I have strings that need to be placed into lists; for instance I require that
C C .0033 .0016 'International Tables Vol C Tables 4.2.6.8 and 6.1.1.4' C
becomes
['C', 'C', '.0033', '.0016', 'International Tables Vol C Tables 4.2.6.8 and 6.1.1.4', 'C']
So everything in quotes becomes a single list element; otherwise, everything separated by whitespace becomes a single list element.
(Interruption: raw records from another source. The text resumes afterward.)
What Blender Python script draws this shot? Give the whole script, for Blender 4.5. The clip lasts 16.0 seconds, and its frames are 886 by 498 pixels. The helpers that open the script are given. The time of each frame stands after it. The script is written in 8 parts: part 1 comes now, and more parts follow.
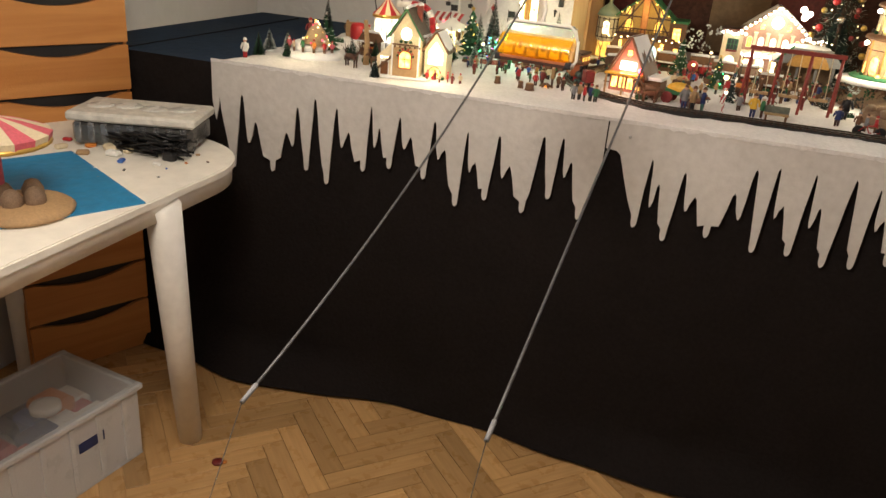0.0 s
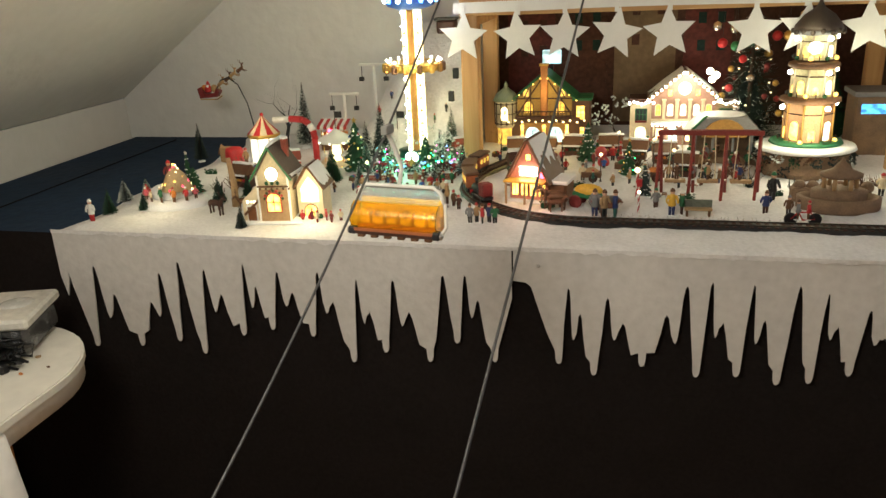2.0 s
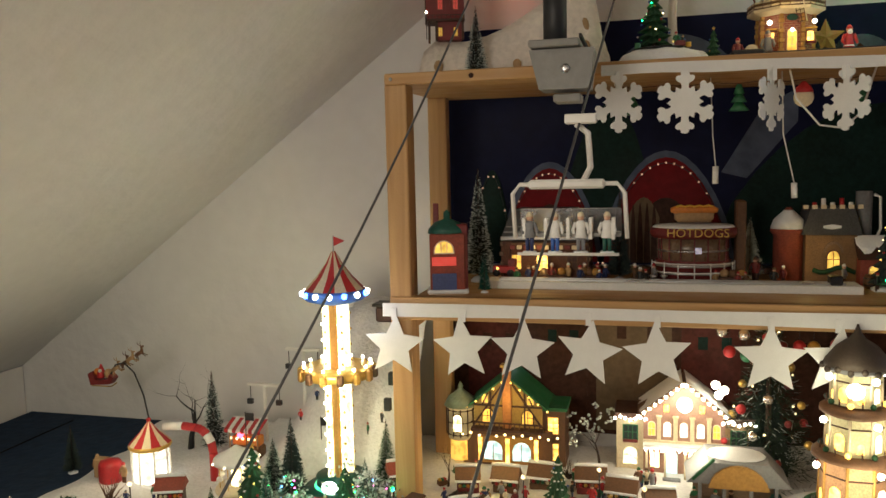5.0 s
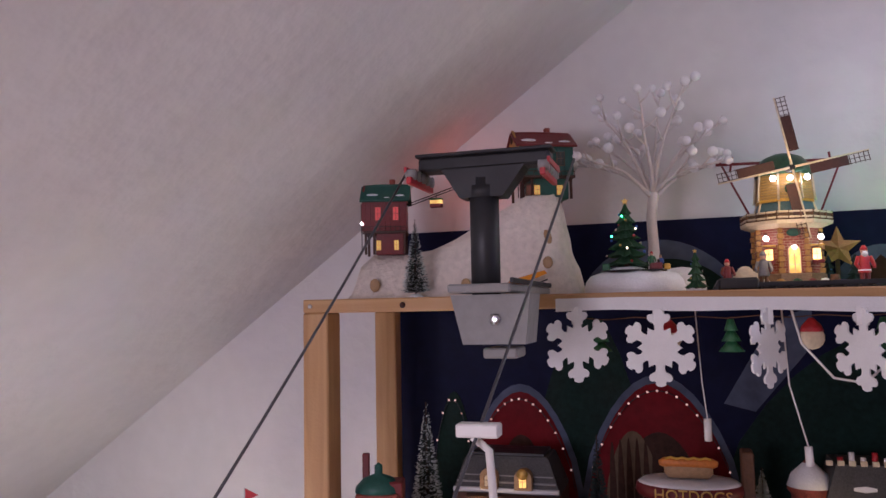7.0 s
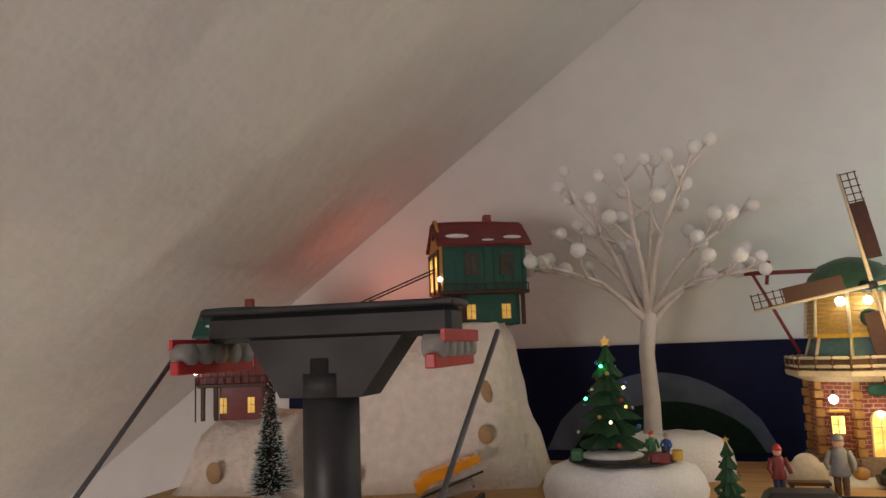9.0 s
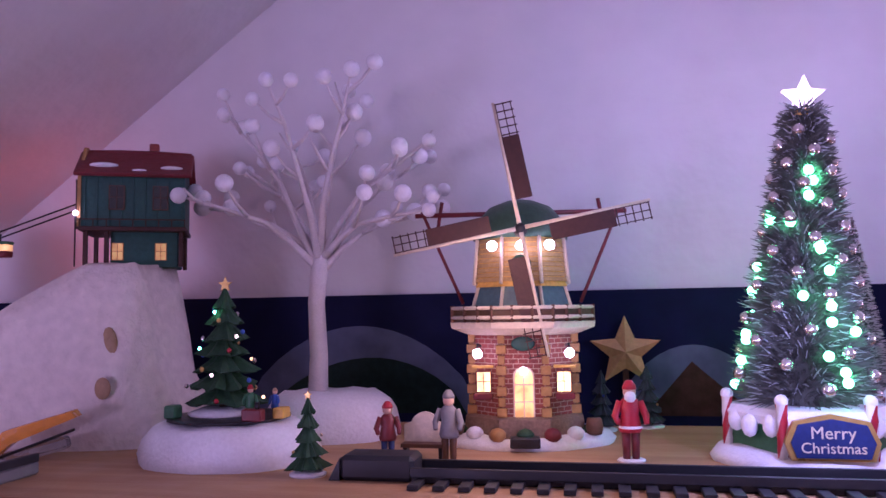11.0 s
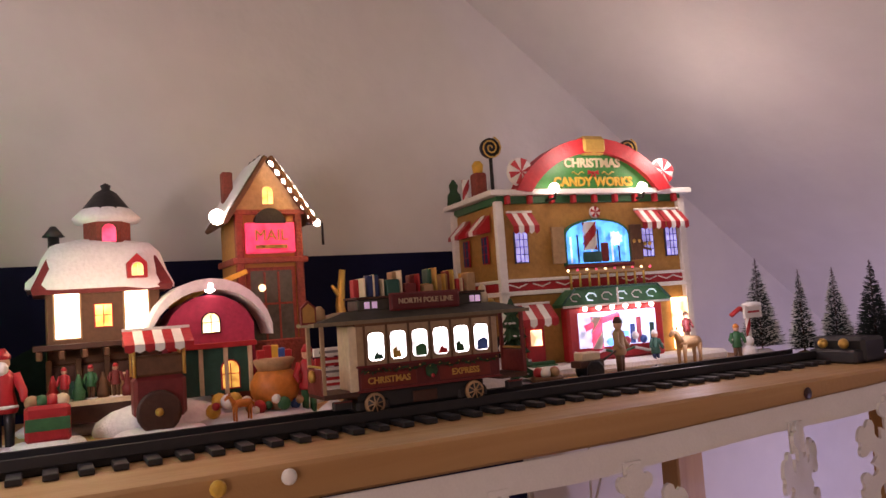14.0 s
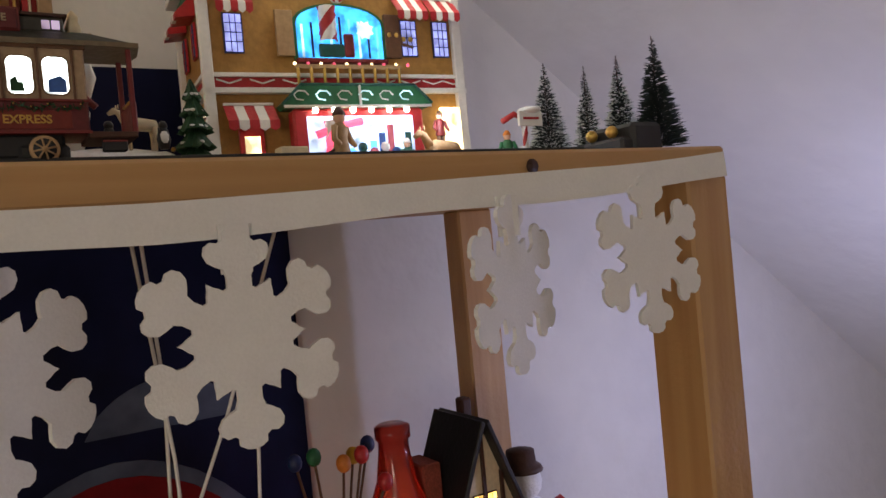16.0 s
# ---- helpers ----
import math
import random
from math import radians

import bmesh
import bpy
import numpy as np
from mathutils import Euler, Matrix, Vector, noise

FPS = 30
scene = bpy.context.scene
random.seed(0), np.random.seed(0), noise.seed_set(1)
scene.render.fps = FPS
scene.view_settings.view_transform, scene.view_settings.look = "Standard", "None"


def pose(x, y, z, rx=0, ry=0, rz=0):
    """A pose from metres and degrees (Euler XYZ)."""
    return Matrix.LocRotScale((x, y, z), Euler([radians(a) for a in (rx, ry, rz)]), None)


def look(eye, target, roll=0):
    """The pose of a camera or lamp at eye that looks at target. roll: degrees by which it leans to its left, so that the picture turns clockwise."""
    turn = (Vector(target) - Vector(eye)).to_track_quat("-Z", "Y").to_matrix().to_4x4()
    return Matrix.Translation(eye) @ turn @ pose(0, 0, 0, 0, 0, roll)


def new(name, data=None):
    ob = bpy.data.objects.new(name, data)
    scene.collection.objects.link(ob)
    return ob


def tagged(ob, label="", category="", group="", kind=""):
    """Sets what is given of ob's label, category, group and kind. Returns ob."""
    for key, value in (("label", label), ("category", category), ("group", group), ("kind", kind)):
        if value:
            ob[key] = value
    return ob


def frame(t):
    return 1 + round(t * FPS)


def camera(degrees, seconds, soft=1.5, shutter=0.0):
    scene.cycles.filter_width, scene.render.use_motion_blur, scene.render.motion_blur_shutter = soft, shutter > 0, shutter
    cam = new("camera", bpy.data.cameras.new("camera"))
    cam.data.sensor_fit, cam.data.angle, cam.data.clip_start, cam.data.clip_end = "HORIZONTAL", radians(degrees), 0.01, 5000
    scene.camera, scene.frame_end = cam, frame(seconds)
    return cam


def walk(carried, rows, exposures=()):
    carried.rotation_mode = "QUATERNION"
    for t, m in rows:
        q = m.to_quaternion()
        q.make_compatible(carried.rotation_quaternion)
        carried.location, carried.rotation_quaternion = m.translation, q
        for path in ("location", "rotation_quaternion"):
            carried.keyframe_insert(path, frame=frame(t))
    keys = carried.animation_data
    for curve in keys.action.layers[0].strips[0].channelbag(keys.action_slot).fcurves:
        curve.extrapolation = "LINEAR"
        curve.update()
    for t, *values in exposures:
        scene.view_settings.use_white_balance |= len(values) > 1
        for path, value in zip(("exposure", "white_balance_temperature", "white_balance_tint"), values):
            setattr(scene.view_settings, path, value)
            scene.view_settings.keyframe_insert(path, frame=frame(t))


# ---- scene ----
cam = camera(59.6, 16.0)
PATH = [
    (0, (1.093, -1.576, 1.096), (0.541, 0.183, 0.319), 4.8),
    (0.5, (1.105, -1.532, 1.126), (0.54, 0.226, 0.358), 1.6),
    (1, (1.102, -1.464, 1.149), (0.568, 0.307, 0.39), -0.1),
    (1.5, (1.115, -1.375, 1.192), (0.618, 0.434, 0.499), -2.7),
    (2, (1.12, -1.263, 1.215), (0.661, 0.563, 0.54), -2.6),
    (2.5, (1.113, -1.16, 1.238), (0.679, 0.685, 0.599), -2.6),
    (3, (1.125, -1.057, 1.264), (0.705, 0.817, 0.703), -1.7),
    (3.5, (1.156, -0.951, 1.304), (0.733, 0.959, 0.89), -1.3),
    (3.7, (1.158, -0.93, 1.306), (0.733, 0.99, 0.941), -1.4),
    (5.8, (1.209, -0.668, 1.453), (0.65, 1.249, 1.36), -1.4),
    (6, (1.22, -0.651, 1.465), (0.656, 1.267, 1.416), -1.5),
    (6.5, (1.235, -0.58, 1.489), (0.668, 1.337, 1.517), -1.2),
    (7, (1.264, -0.482, 1.535), (0.678, 1.424, 1.691), -1.1),
    (7.5, (1.263, -0.375, 1.604), (0.668, 1.517, 1.853), -1.0),
    (8, (1.223, -0.244, 1.682), (0.654, 1.651, 1.972), -2.1),
    (8.2, (1.184, -0.19, 1.703), (0.727, 1.734, 2.002), -3.3),
    (10.3, (1.42, 0.061, 1.671), (0.7, 1.92, 1.824), 0.4),
    (10.5, (1.436, 0.073, 1.674), (0.754, 1.947, 1.829), 0.2),
    (11, (1.489, 0.114, 1.667), (1.094, 2.068, 1.827), -0.9),
    (11.5, (1.539, 0.132, 1.661), (1.393, 2.121, 1.812), -1.4),
    (12, (1.581, 0.14, 1.653), (1.629, 2.133, 1.81), -2.1),
    (12.5, (1.622, 0.149, 1.648), (1.957, 2.115, 1.789), -2.6),
    (13, (1.655, 0.156, 1.642), (2.2, 2.075, 1.786), -3.3),
    (13.5, (1.691, 0.158, 1.637), (2.512, 1.977, 1.775), -3.7),
    (14, (1.762, 0.159, 1.628), (2.688, 1.926, 1.769), -4.0),
    (14.5, (1.87, 0.169, 1.624), (2.835, 1.916, 1.755), -4.1),
    (15, (1.95, 0.193, 1.596), (2.951, 1.919, 1.739), -4.5),
    (15.5, (1.981, 0.201, 1.553), (3.028, 1.903, 1.639), -5.0),
    (16, (1.982, 0.205, 1.507), (3.04, 1.902, 1.481), -5.3),
]
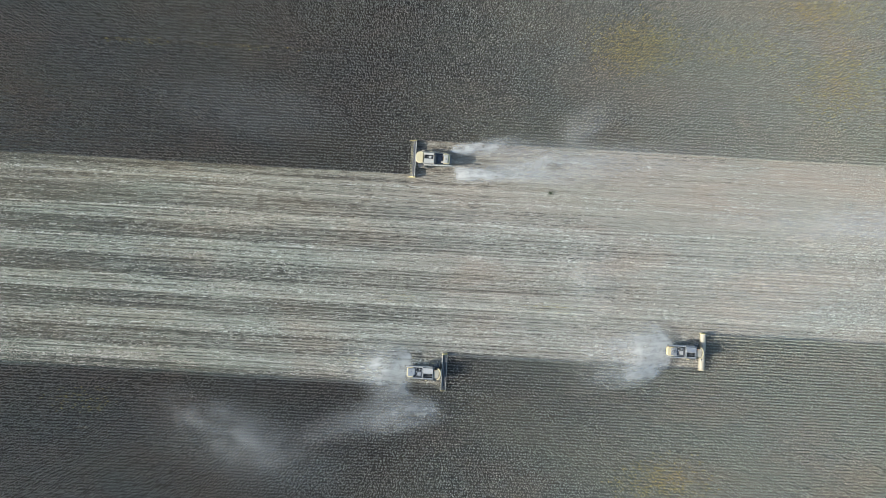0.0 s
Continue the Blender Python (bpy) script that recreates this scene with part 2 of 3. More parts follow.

My first idea was a simple split, place the items that don't contain '
into a new array, and then place the ones that are in a quoted-section back together:
>>> s.split()
['C', 'C', '.0033', '.0016', "'International", 'Tables', 'Vol', 'C', 'Tables', '4.2.6.8', 'and', "6.1.1.4'", 'C']
>>> arr = []
>>> i = 0
>>> while i < len(s):
v = ''
if s[i].startswith("'"):
while not s[i].endswith("'"):
v = v.append(s[i]+ " ")
i += 1
v.append(s[i])
arr.append(v)
else:
arr.append(s[i])
But this strategy is pretty ugly, and in addition I have to assume that the string was split on a single space.
s.partition("'")
seemed very promising:
>>> s.partition("'")
('C C .0033 .0016 ', "'", "International Tables Vol C Tables 4.2.6.8 and 6.1.1.4' C")
but it's awkward because I have to partition again as I iterate through, and it's context-sensitive as to which one was in quotes.
Is there a simple Python3 way to split this string as described above?